• _The request_
Quote precisely the run of lines opening with the line containing "Continue the Blender" and closing with the line containing "walk(ob, keys)", and nothing else.

• _Recorded data_
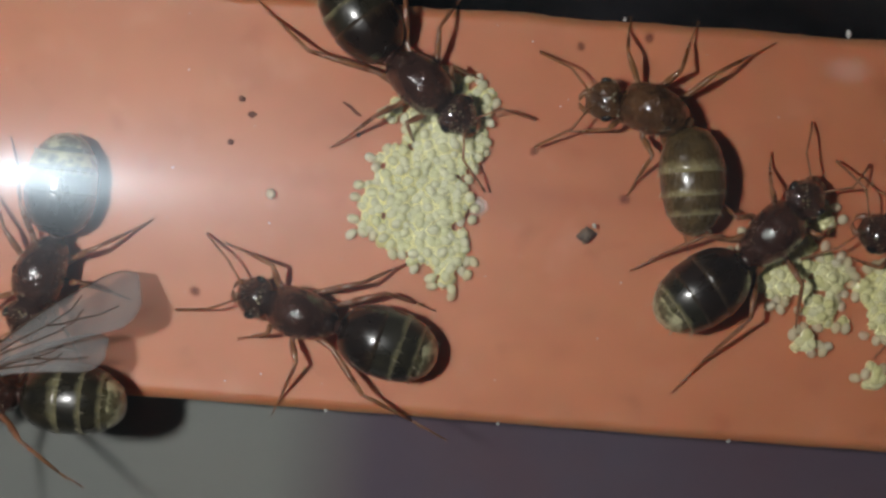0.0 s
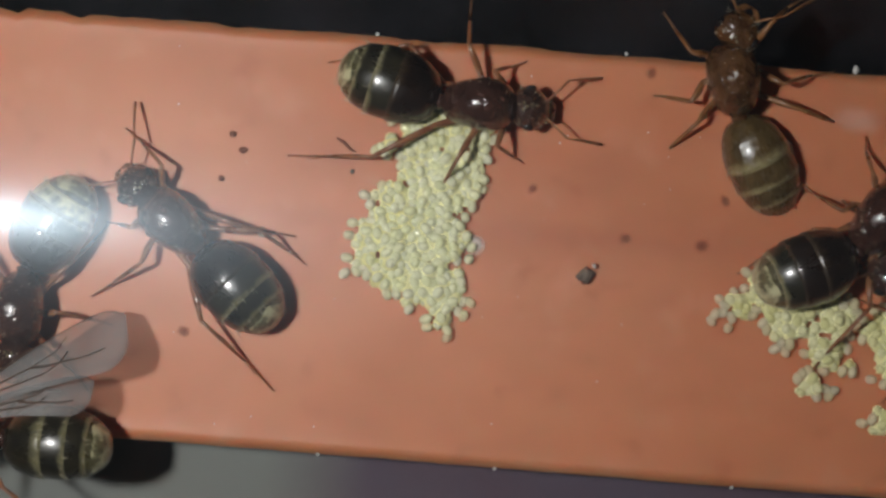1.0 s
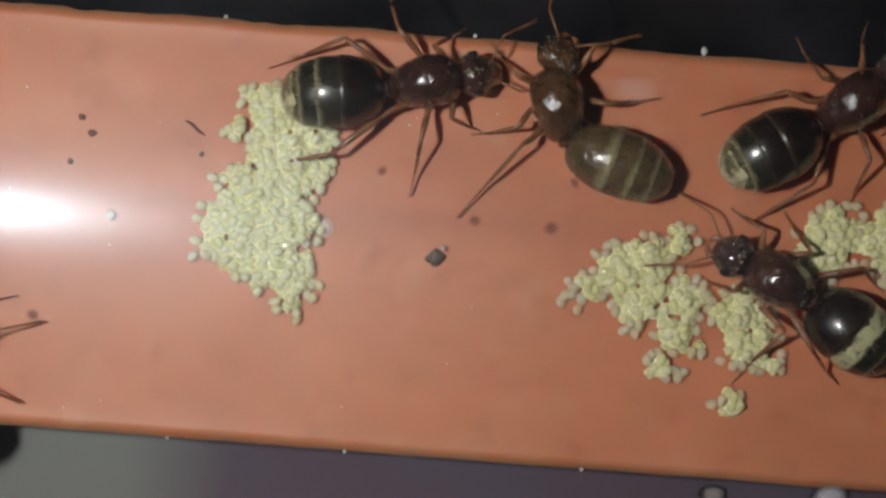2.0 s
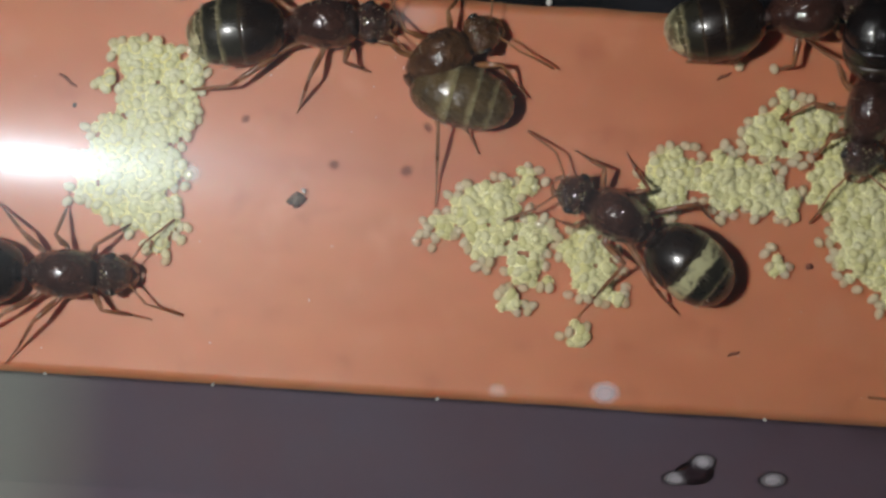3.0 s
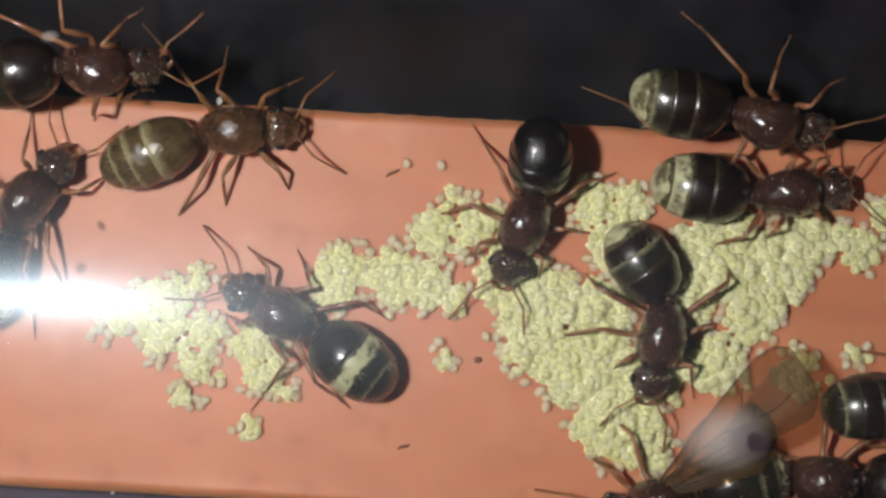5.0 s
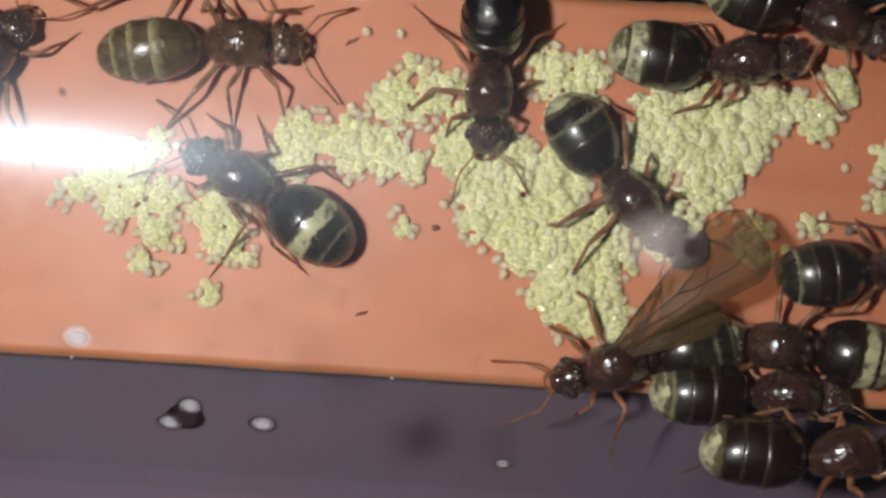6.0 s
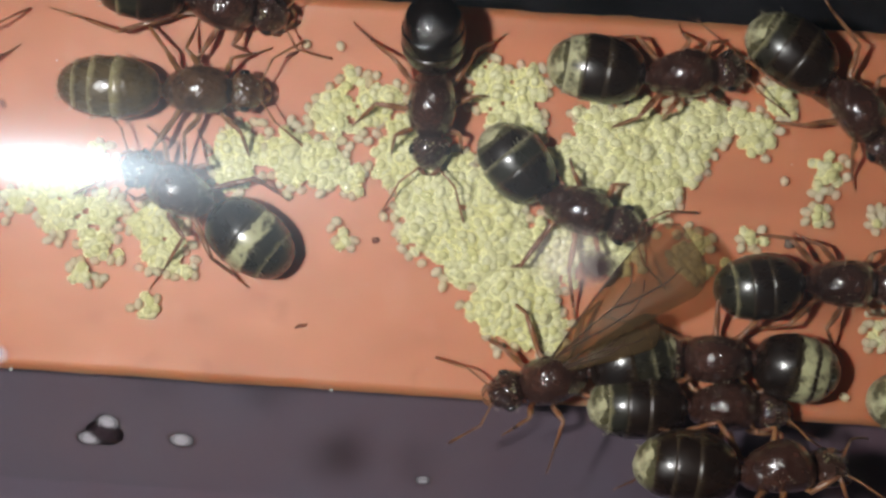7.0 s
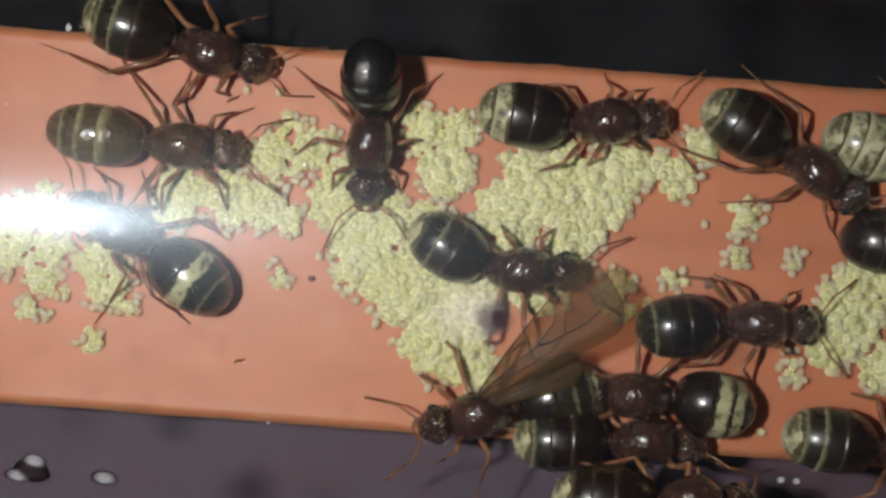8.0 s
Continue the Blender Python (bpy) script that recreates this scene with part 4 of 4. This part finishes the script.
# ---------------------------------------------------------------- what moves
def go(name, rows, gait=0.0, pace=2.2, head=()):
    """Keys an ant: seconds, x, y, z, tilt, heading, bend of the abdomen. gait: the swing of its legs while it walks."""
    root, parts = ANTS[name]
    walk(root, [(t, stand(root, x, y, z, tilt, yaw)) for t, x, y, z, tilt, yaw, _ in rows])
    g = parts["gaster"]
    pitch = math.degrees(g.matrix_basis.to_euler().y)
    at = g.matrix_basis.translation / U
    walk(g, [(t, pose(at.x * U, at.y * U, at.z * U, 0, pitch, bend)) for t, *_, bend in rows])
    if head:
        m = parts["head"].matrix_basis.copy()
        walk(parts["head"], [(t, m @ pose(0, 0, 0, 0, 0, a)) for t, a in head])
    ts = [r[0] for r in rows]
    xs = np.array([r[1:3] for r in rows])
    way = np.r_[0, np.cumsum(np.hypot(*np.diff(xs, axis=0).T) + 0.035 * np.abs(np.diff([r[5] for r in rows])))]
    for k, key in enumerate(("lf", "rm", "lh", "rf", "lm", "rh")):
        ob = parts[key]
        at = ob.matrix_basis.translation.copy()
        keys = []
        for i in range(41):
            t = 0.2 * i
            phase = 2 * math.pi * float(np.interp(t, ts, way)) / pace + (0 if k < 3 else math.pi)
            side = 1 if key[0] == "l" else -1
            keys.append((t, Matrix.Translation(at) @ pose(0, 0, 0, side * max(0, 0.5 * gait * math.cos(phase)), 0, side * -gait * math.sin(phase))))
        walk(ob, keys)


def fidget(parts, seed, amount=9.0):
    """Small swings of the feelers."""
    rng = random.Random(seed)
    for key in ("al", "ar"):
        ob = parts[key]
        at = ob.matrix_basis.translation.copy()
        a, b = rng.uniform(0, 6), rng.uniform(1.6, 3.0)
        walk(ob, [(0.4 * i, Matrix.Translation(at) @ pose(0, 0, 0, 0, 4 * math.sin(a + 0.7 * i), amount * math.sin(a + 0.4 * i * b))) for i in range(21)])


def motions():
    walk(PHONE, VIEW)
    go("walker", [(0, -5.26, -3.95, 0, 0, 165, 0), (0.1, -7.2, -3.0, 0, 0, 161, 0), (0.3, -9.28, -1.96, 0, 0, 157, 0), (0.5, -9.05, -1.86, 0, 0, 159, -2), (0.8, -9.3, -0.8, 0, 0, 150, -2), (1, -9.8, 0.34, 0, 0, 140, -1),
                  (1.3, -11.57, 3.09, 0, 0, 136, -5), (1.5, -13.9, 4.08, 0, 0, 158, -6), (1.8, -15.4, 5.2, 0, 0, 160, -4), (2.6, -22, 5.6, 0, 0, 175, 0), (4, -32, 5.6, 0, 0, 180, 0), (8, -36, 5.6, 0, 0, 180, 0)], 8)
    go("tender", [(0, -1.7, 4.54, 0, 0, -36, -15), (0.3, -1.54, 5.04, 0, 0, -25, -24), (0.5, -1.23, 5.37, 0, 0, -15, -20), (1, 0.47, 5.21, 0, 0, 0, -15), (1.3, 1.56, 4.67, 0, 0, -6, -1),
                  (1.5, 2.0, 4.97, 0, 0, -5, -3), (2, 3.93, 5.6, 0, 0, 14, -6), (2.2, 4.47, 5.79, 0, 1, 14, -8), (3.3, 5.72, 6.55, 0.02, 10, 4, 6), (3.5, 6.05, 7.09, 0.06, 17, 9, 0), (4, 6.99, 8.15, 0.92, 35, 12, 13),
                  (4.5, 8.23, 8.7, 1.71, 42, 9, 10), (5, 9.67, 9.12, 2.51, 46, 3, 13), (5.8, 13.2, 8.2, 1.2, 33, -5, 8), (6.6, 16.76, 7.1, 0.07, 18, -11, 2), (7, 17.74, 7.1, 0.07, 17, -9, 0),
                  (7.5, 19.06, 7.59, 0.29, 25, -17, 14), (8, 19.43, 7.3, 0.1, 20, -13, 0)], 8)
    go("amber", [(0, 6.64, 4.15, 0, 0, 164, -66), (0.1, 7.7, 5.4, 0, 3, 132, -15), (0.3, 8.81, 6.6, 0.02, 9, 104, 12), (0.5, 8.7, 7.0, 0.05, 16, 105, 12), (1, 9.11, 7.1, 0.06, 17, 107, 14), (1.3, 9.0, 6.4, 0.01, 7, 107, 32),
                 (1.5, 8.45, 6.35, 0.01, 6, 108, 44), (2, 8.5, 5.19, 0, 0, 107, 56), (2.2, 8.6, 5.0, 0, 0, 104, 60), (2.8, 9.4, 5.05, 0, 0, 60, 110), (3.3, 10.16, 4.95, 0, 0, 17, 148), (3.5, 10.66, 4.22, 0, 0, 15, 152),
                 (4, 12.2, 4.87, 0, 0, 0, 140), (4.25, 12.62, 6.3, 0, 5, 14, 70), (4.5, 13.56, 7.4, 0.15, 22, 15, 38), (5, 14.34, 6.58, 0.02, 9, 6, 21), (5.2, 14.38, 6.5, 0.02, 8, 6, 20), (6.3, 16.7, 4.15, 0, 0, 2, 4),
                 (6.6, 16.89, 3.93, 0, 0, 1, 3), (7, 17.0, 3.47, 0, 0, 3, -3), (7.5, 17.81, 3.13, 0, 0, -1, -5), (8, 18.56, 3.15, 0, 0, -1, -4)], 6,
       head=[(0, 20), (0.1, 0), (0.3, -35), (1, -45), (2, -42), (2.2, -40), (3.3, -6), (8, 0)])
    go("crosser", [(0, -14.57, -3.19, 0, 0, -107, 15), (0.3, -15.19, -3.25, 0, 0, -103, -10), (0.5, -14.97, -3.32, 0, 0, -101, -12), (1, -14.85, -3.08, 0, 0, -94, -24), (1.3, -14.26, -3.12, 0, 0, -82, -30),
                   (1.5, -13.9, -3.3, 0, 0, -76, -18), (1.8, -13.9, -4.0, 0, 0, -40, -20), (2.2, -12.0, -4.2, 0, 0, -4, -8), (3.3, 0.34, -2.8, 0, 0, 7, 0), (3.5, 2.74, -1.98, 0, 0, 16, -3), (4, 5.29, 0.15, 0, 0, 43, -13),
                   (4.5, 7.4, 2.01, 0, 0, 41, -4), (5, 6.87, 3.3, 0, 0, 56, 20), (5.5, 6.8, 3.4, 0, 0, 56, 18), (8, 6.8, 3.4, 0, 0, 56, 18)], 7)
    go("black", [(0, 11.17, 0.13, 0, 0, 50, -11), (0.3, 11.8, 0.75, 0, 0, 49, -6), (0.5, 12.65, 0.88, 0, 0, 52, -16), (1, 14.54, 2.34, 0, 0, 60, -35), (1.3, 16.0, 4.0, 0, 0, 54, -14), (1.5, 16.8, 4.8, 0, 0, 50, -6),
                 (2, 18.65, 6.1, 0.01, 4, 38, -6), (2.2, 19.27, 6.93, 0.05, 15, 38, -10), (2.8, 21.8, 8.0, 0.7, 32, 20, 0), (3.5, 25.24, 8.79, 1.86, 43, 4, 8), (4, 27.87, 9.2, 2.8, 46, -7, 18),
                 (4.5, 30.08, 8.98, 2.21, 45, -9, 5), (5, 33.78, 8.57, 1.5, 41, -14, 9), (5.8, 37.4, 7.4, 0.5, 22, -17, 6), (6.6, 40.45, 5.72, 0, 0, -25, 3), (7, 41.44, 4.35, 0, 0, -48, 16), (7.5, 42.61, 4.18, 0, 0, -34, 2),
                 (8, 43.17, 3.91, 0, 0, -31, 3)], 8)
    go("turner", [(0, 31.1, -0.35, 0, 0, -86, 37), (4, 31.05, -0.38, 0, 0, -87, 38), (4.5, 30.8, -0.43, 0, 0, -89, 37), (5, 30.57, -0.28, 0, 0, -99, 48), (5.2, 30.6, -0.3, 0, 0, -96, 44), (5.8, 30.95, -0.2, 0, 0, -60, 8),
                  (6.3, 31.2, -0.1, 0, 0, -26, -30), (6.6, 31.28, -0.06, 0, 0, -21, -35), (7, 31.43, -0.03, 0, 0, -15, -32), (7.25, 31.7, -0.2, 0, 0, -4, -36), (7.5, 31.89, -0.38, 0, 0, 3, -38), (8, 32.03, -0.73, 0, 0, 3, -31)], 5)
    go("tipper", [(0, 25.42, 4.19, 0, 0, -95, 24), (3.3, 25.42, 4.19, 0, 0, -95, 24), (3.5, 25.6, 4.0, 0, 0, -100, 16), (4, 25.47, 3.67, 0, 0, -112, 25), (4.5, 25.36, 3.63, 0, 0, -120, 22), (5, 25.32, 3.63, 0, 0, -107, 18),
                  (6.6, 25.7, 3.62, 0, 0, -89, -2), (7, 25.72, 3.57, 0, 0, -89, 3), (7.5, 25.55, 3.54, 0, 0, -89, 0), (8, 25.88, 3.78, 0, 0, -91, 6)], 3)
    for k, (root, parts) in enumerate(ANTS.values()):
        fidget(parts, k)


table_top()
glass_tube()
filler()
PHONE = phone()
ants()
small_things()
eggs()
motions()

• _The response_
Continue the Blender Python (bpy) script that recreates this scene with part 4 of 4. This part finishes the script.
# ---------------------------------------------------------------- what moves
def go(name, rows, gait=0.0, pace=2.2, head=()):
    """Keys an ant: seconds, x, y, z, tilt, heading, bend of the abdomen. gait: the swing of its legs while it walks."""
    root, parts = ANTS[name]
    walk(root, [(t, stand(root, x, y, z, tilt, yaw)) for t, x, y, z, tilt, yaw, _ in rows])
    g = parts["gaster"]
    pitch = math.degrees(g.matrix_basis.to_euler().y)
    at = g.matrix_basis.translation / U
    walk(g, [(t, pose(at.x * U, at.y * U, at.z * U, 0, pitch, bend)) for t, *_, bend in rows])
    if head:
        m = parts["head"].matrix_basis.copy()
        walk(parts["head"], [(t, m @ pose(0, 0, 0, 0, 0, a)) for t, a in head])
    ts = [r[0] for r in rows]
    xs = np.array([r[1:3] for r in rows])
    way = np.r_[0, np.cumsum(np.hypot(*np.diff(xs, axis=0).T) + 0.035 * np.abs(np.diff([r[5] for r in rows])))]
    for k, key in enumerate(("lf", "rm", "lh", "rf", "lm", "rh")):
        ob = parts[key]
        at = ob.matrix_basis.translation.copy()
        keys = []
        for i in range(41):
            t = 0.2 * i
            phase = 2 * math.pi * float(np.interp(t, ts, way)) / pace + (0 if k < 3 else math.pi)
            side = 1 if key[0] == "l" else -1
            keys.append((t, Matrix.Translation(at) @ pose(0, 0, 0, side * max(0, 0.5 * gait * math.cos(phase)), 0, side * -gait * math.sin(phase))))
        walk(ob, keys)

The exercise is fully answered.